Defend your rights under the license you agreed to

On September 5, 2019, Stack Overflow, Inc. relicensed all content from CC BY-SA 3.0 to CC BY-SA 4.0, including all previous contributions. The network's terms of service allows for them to use the material, as users provide a non-exclusive license to allow for commercial use among other purposes. However, it also makes clear that content is provided to other people viewing the site under the CC BY-SA license. Their relicensing announcement makes clear that it was previously licensed under version 3.0. Pursuant to that license, "You may Distribute or Publicly Perform the Work only under the terms of this License." Stack Exchange has been contacted a number of times publicly and three times directly; no response has been received from any employee, let alone their legal team.

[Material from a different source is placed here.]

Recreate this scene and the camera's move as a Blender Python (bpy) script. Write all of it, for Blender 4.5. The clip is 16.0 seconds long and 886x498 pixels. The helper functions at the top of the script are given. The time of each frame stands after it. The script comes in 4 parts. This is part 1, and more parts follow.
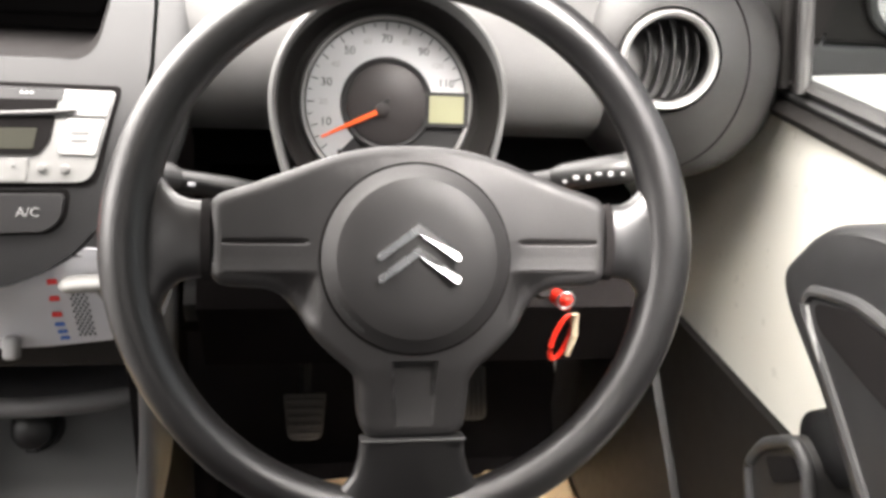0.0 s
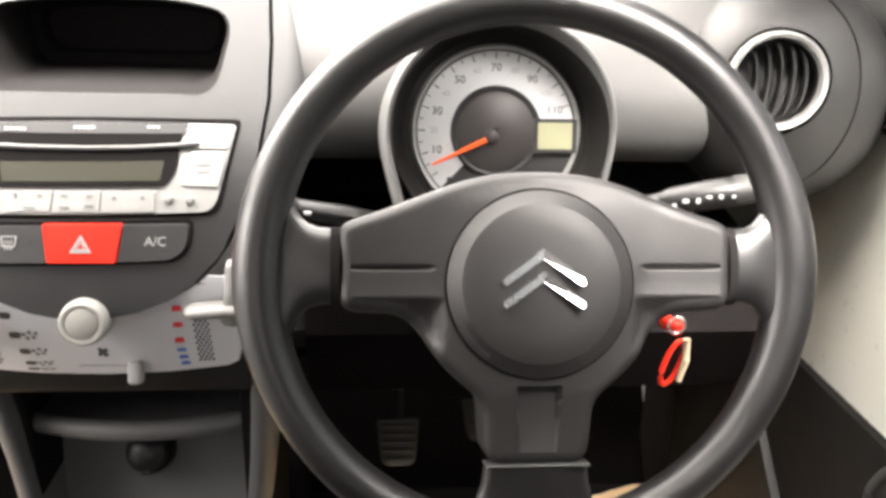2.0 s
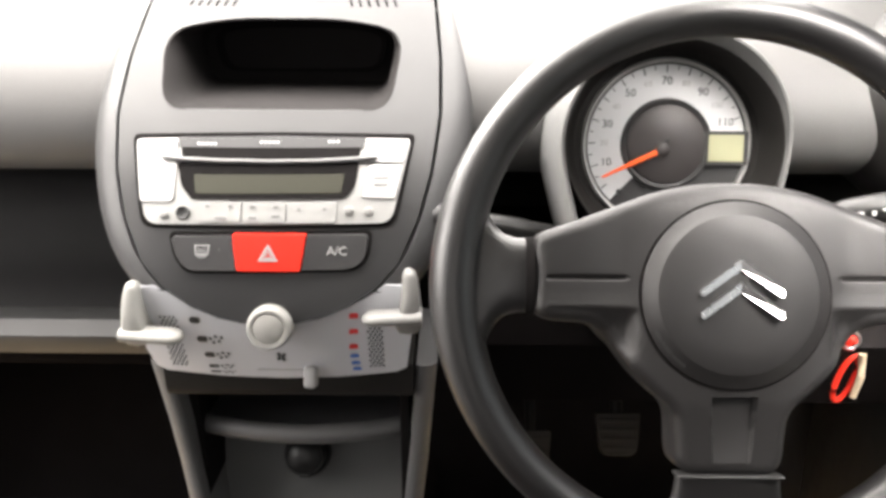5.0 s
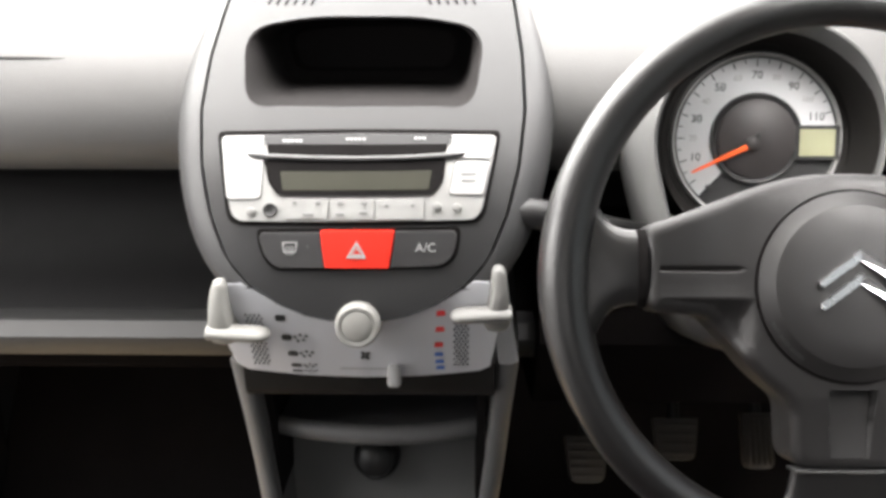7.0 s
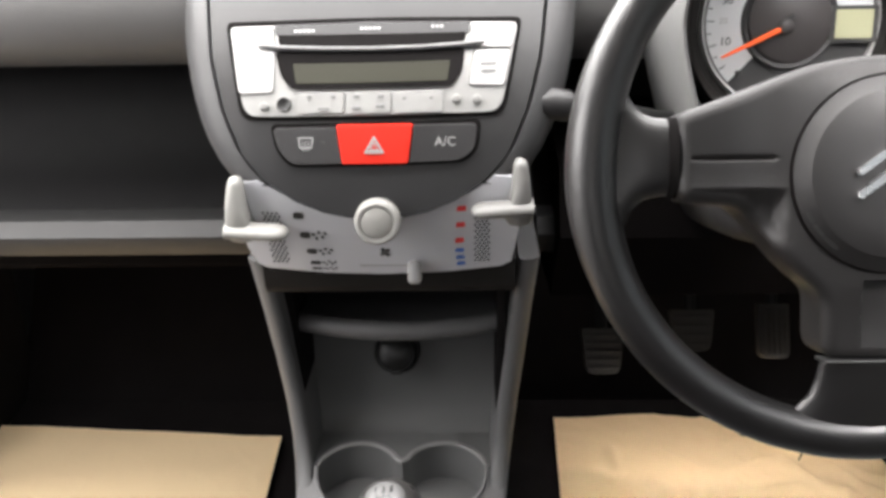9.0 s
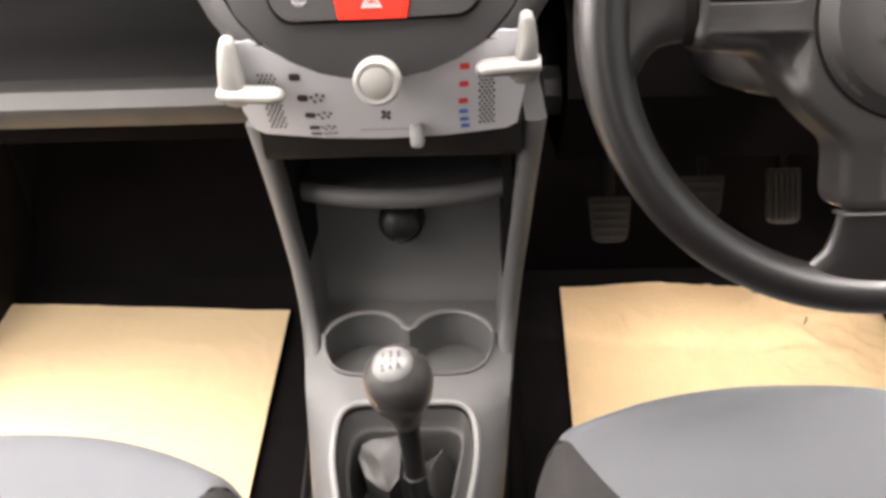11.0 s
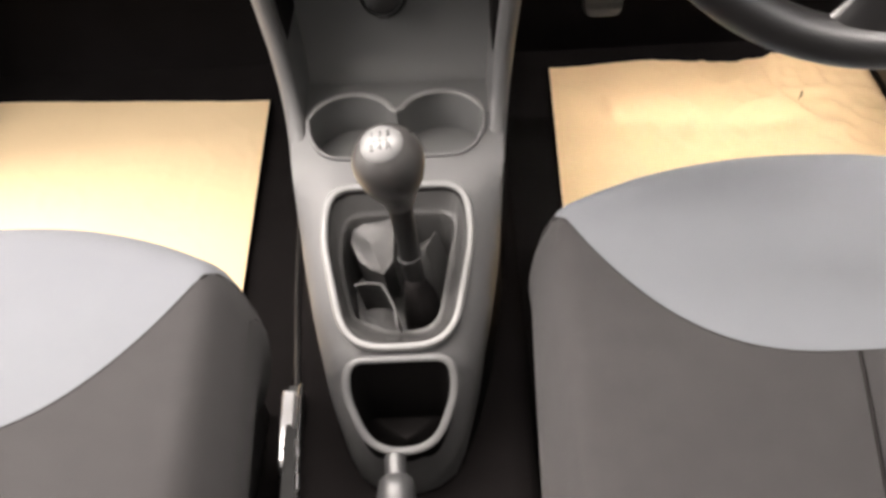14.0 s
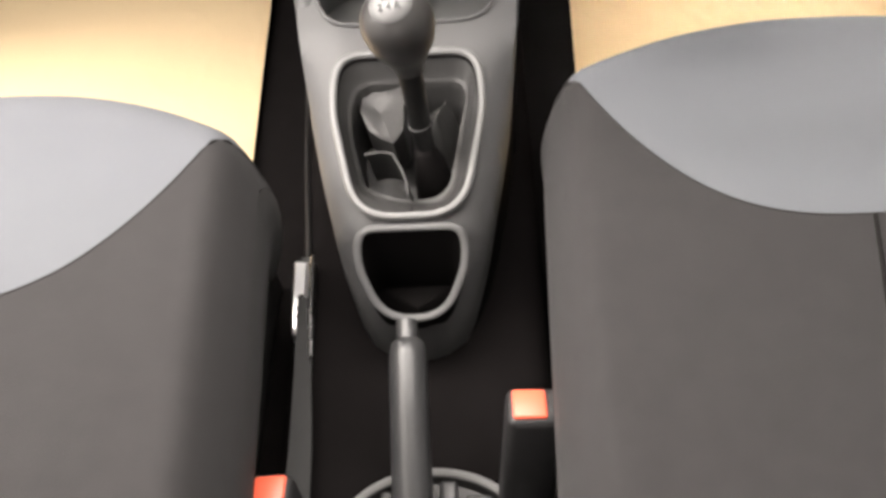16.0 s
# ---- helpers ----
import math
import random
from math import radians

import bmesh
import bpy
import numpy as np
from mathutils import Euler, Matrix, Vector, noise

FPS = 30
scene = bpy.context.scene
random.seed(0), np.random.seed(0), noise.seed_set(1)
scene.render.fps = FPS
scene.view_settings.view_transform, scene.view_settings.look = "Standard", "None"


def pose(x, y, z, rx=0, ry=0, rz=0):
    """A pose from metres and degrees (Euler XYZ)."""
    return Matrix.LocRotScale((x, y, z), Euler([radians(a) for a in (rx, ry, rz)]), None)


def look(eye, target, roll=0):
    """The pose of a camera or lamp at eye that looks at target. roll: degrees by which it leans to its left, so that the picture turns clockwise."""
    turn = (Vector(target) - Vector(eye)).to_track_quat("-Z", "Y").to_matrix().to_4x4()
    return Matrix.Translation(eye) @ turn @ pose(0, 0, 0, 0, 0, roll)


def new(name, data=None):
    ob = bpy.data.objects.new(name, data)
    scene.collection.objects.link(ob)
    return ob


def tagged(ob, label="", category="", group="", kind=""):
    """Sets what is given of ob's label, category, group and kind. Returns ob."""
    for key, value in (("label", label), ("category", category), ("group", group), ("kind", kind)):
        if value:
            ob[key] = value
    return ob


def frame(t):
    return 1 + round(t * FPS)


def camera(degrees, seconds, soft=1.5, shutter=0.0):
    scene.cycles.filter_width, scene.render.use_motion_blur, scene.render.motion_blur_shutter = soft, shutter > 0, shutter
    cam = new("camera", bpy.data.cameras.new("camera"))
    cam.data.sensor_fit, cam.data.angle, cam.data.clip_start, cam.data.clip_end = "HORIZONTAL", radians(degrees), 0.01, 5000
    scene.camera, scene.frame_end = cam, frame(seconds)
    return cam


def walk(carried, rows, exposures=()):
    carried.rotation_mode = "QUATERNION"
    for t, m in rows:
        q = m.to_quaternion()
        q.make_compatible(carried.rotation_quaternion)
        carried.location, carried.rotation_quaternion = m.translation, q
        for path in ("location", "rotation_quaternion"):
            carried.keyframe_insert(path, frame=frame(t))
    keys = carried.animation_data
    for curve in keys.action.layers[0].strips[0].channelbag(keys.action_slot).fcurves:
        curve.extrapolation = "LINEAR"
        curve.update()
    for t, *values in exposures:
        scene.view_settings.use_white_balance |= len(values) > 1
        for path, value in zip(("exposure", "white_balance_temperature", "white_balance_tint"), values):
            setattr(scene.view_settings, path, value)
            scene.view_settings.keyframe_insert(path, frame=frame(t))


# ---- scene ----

A formal DMCA notice was recently sent regarding an older post; it received no response. As such, it is the  intent to file suit against Stack Overflow, Inc., initially seeking a preliminary injunction to prevent the site from continuing to distribute all content under a license not agreed to. Ultimately, the goal is to block the site from relicensing anyone's content, ensuring that only content contributed after 2019-09-05 will be under CC BY-SA 4.0. As much information as legally and contractually possible will be released. The donated funds will cover the filing fee and any attorney fees that may be necessary. Any amount left over will be donated to a non-profit, likely Creative Commons. I have been in contact with a licensed attorney, though suggestions for additional attorneys who may be interested in taking this up will be considered.